London’s Science Museum has rejected claims that it allowed oil supplier Shell – a sponsor of the institution – to influence the direction of its climate change programme.According to a report by The Guardian, internal documents seen by the newspaper saw the oil group raise concerns about one part of the museum’s climate change project, with the sponsor reported to have said the programme would create “an opportunity for NGOs to talk about some of the issues that concern them around Shell’s operations”.
The Guardian also reports that Shell wanted to know whether or not a particular symposium held at the museum “was invite only” to ensure “we do not proactively open up a debate on the topic [of Shell’s operations]”.
Shell is principal sponsor of the Science Museum’sAtmosphere, Exploring Climate Science exhibition and gallery, as well as the extended Climate Changing programme run by the institution. The exhibition was designed to enhance public understanding on global warming, but The Guardian says Shell’s own climate change adviser – former oil trader David Hone – made recommendations on what should be included.
“The Science Museum has a long-standing relationship with Shell, including most recently sponsorship of Atmosphere, our climate science gallery, which provides our visitors with accurate, up-to-date information on what is known, what is uncertain, and what is not known about this important subject,” said Science Museum director, Ian Blatchford, in a written statement to AM2. “The gallery has been hugely popular since it opened four years ago and has now been visited by more than three million people.
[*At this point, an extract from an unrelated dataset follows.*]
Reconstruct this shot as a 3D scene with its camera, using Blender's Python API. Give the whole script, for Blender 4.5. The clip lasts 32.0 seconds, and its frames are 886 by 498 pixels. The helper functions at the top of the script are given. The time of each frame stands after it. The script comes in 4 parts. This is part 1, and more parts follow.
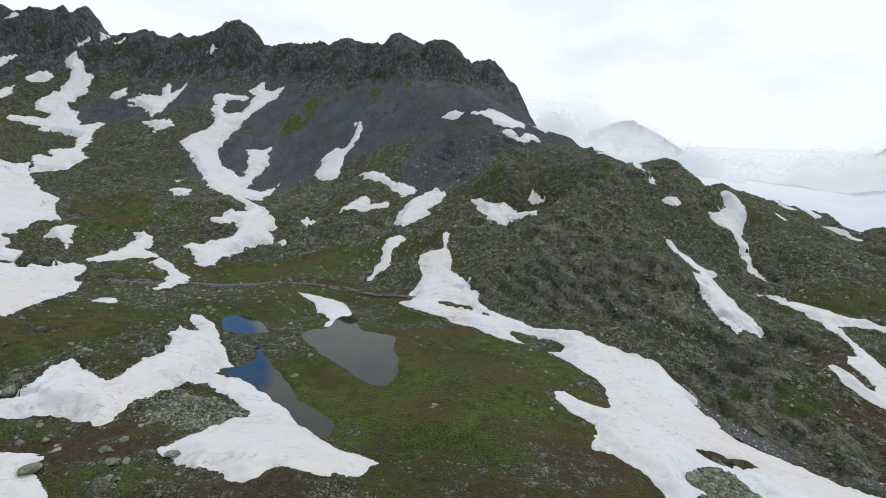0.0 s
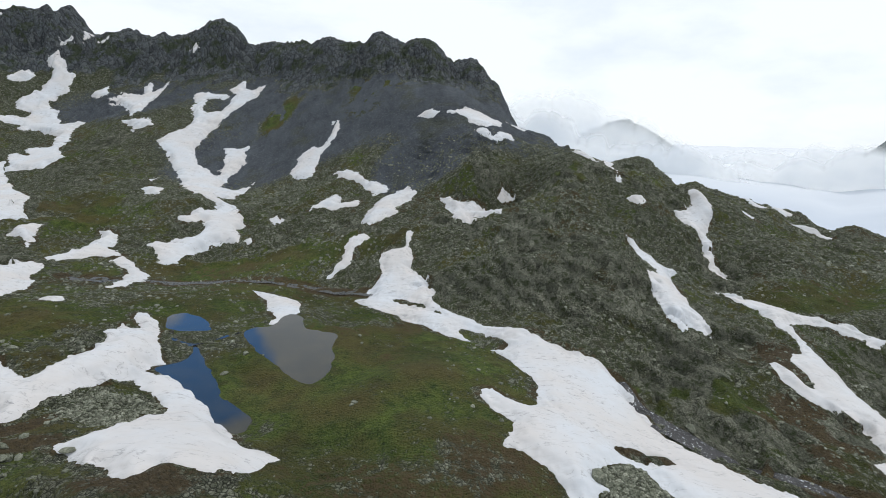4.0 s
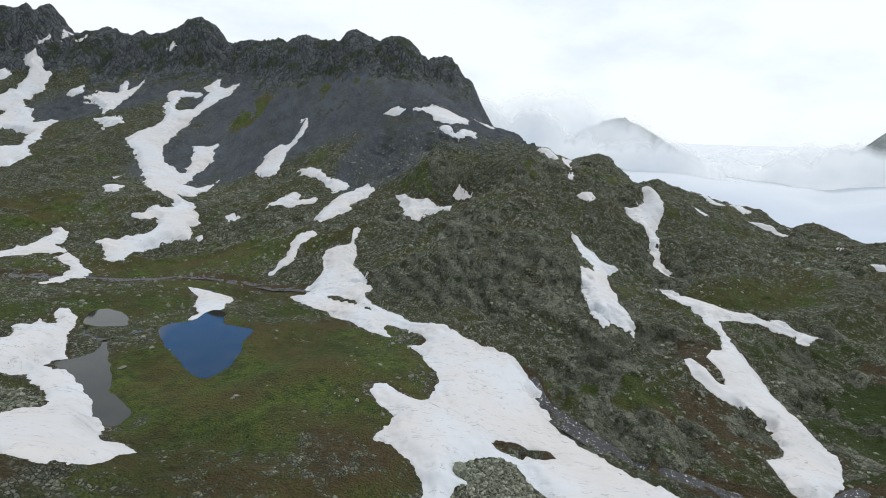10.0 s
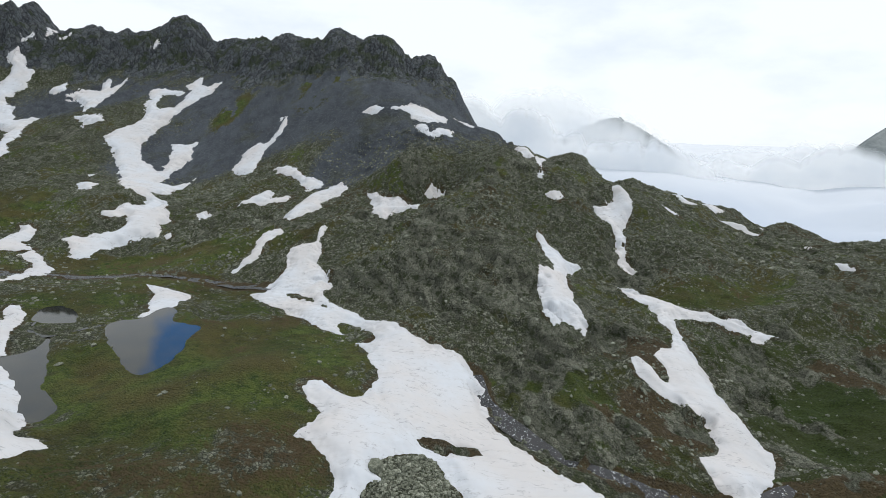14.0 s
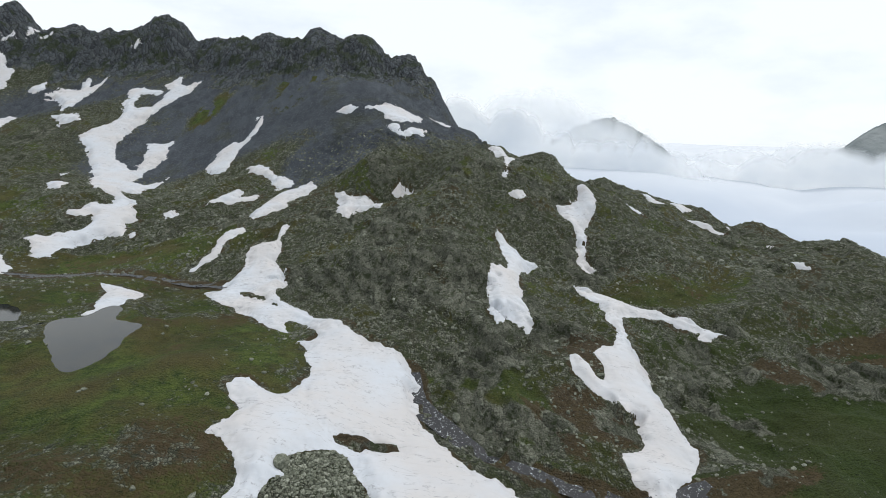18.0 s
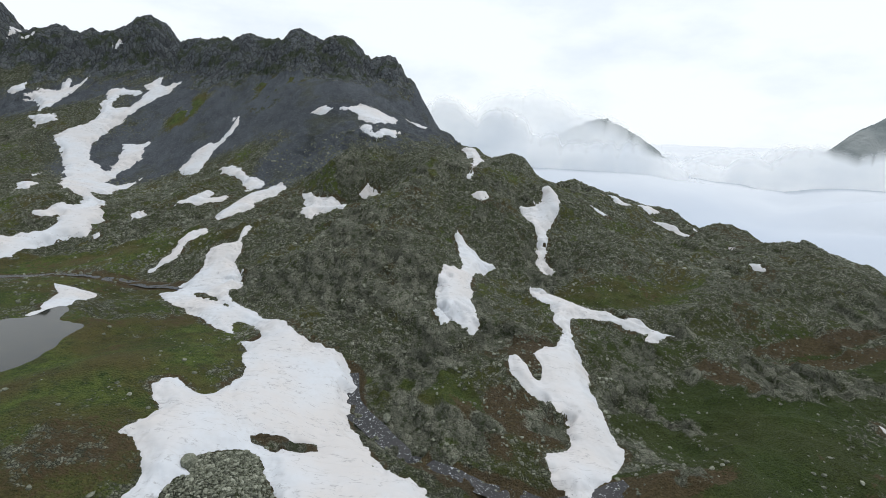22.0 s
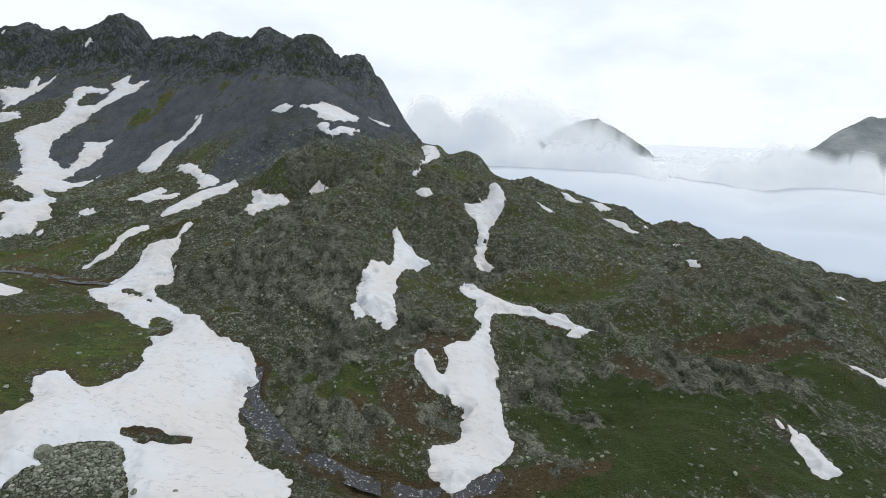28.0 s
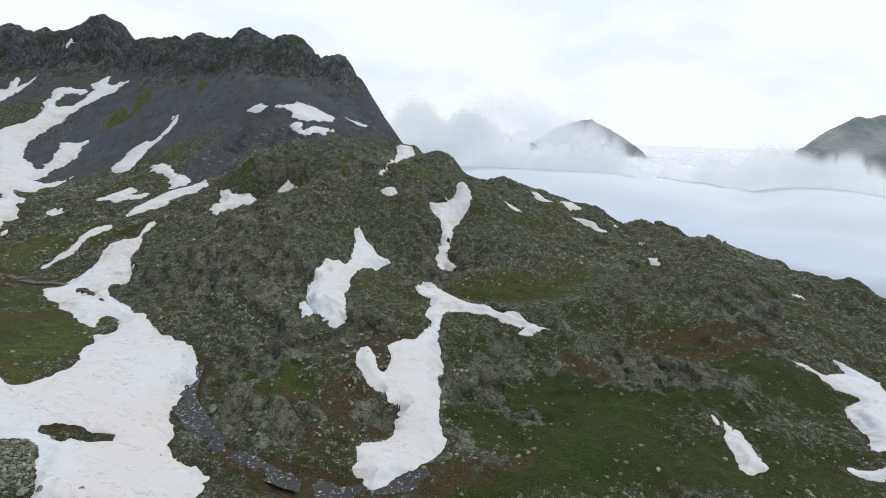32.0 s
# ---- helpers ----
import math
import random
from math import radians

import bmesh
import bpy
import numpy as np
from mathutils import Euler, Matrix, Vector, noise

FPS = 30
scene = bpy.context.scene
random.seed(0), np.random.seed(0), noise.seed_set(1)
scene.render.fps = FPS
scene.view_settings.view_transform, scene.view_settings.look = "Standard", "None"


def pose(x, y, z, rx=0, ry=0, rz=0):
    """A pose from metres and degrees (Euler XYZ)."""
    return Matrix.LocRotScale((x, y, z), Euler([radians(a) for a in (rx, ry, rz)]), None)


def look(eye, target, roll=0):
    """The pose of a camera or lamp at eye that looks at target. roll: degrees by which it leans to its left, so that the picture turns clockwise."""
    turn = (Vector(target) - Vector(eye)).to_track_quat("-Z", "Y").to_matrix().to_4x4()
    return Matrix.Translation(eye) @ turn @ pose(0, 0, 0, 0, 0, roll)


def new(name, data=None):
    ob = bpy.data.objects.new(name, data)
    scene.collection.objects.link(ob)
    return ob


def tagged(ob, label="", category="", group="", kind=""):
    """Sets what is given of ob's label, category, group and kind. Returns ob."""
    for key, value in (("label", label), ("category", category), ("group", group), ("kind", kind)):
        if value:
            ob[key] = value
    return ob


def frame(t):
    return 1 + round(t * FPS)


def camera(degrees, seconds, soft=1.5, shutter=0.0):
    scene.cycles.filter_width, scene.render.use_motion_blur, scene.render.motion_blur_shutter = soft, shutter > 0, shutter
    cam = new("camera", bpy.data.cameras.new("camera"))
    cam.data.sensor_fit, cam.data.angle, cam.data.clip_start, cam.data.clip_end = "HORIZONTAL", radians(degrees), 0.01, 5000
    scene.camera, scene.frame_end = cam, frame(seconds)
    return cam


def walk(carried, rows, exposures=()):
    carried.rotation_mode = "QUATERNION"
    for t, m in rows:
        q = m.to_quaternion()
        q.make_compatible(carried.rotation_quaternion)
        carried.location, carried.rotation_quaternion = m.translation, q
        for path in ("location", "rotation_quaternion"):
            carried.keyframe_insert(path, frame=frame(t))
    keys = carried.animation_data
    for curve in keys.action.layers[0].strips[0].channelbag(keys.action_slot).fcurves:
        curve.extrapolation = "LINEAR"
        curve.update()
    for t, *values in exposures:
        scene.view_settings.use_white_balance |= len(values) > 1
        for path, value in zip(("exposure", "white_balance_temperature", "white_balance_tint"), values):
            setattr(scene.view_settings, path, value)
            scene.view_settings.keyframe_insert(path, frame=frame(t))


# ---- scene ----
# ---- camera ----
cam = camera(83.66, 32.0, soft=0.5)
EYE, TILT, LEAN = 60.0, -13.0, -2.2
ROWS = [
    (0, 0.43, -1.20, 0.41, 0.136, -0.079, 0.047),
    (0.5, 2.61, -1.20, 0.31, 0.157, -0.085, 0.069),
    (1, 4.80, -1.21, 0.29, 0.168, -0.114, 0.057),
    (1.5, 6.99, -1.28, 0.28, 0.180, -0.115, 0.074),
    (2, 9.27, -1.27, 0.30, 0.201, -0.148, 0.072),
    (2.5, 11.56, -1.27, 0.26, 0.199, -0.169, 0.076),
    (3, 13.80, -1.29, 0.20, 0.183, -0.170, 0.056),
    (3.5, 15.99, -1.22, 0.14, 0.203, -0.177, 0.084),
    (5.5, 25.20, -1.19, -0.54, 0.170, -0.186, 0.080),
    (6, 27.53, -1.15, -0.62, 0.188, -0.193, 0.085),
    (6.5, 29.84, -1.22, -0.79, 0.206, -0.193, 0.057),
    (7, 32.10, -1.22, -0.87, 0.216, -0.186, 0.025),
    (7.5, 34.29, -1.20, -0.90, 0.275, -0.196, 0.049),
    (8, 36.51, -1.25, -1.00, 0.306, -0.254, 0.060),
    (8.5, 38.72, -1.27, -1.07, 0.357, -0.253, 0.049),
    (9, 40.85, -1.24, -1.08, 0.406, -0.263, 0.055),
    (9.5, 42.78, -1.30, -1.07, 0.422, -0.275, 0.037),
    (10, 44.70, -1.25, -1.04, 0.452, -0.293, 0.059),
    (10.5, 46.46, -1.35, -0.99, 0.455, -0.305, 0.080),
    (11, 48.17, -1.38, -1.04, 0.451, -0.333, 0.098),
    (11.5, 49.79, -1.34, -1.21, 0.443, -0.331, 0.073),
    (12, 51.62, -1.27, -1.39, 0.406, -0.325, 0.018),
    (12.5, 53.75, -1.35, -1.48, 0.389, -0.310, -0.016),
    (13, 55.94, -1.32, -1.54, 0.366, -0.328, -0.010),
    (13.5, 58.13, -1.28, -1.51, 0.380, -0.354, -0.021),
    (14, 60.39, -1.24, -1.56, 0.361, -0.365, -0.048),
    (14.5, 62.67, -1.25, -1.62, 0.354, -0.399, -0.032),
    (16.5, 71.53, -1.58, -2.16, 0.243, -0.385, 0.005),
    (17, 73.78, -1.71, -2.12, 0.236, -0.385, -0.026),
    (17.5, 75.96, -1.79, -2.07, 0.221, -0.384, -0.042),
    (18, 78.16, -1.90, -2.09, 0.182, -0.367, -0.050),
    (18.5, 80.40, -2.02, -2.10, 0.152, -0.362, -0.068),
    (19, 82.51, -2.20, -2.02, 0.123, -0.321, -0.128),
    (19.5, 84.62, -2.35, -1.94, 0.090, -0.321, -0.116),
    (20, 86.92, -2.54, -1.82, 0.072, -0.355, -0.123),
    (20.5, 89.12, -2.71, -1.76, 0.039, -0.346, -0.137),
    (21, 91.31, -2.84, -1.77, -0.003, -0.309, -0.142),
    (21.5, 93.45, -2.91, -1.79, -0.033, -0.300, -0.150),
    (22, 95.68, -2.97, -1.79, -0.055, -0.300, -0.160),
    (22.5, 97.96, -3.04, -1.87, -0.074, -0.311, -0.154),
    (23, 100.32, -3.12, -1.95, -0.073, -0.299, -0.171),
    (23.5, 102.64, -3.16, -2.11, -0.075, -0.323, -0.159),
    (24, 105.00, -3.14, -2.33, -0.108, -0.324, -0.137),
    (24.5, 107.21, -3.06, -2.44, -0.165, -0.341, -0.130),
    (25, 109.59, -3.09, -2.57, -0.169, -0.307, -0.142),
    (25.5, 111.86, -3.10, -2.77, -0.164, -0.312, -0.161),
    (27.5, 120.88, -3.18, -3.48, -0.269, -0.267, -0.135),
    (28, 123.20, -3.27, -3.62, -0.288, -0.259, -0.112),
    (28.5, 125.47, -3.33, -3.78, -0.314, -0.244, -0.102),
    (29, 127.64, -3.30, -4.04, -0.345, -0.186, -0.098),
    (29.5, 129.74, -3.27, -4.36, -0.336, -0.148, -0.087),
    (30, 131.91, -3.26, -4.55, -0.375, -0.134, -0.050),
    (30.5, 134.02, -3.31, -4.60, -0.400, -0.111, -0.062),
    (31, 136.17, -3.35, -4.67, -0.407, -0.090, -0.022),
    (31.5, 138.16, -3.38, -4.73, -0.414, -0.097, 0.009),
    (32, 140.18, -3.37, -4.71, -0.452, -0.107, 0.024),
]
walk(cam, [(t, pose(0, 0, EYE, TILT, LEAN, 0) @ pose(x, y, z, 90 + pitch, roll, yaw)) for t, x, y, z, yaw, pitch, roll in ROWS])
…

As with all of our exhibitions and galleries, the editorial vision and control sits with our curatorial team.
In regards to the report from The Guardian, Blatchford added: “I can confirm that not a single change to an exhibition resulted from these email exchanges.”
A spokesperson for Shell commented: “We have occasionally made wider suggestions regarding the Climate Changing programme but at all times the Science Museum retained full editorial control over its plans and content.”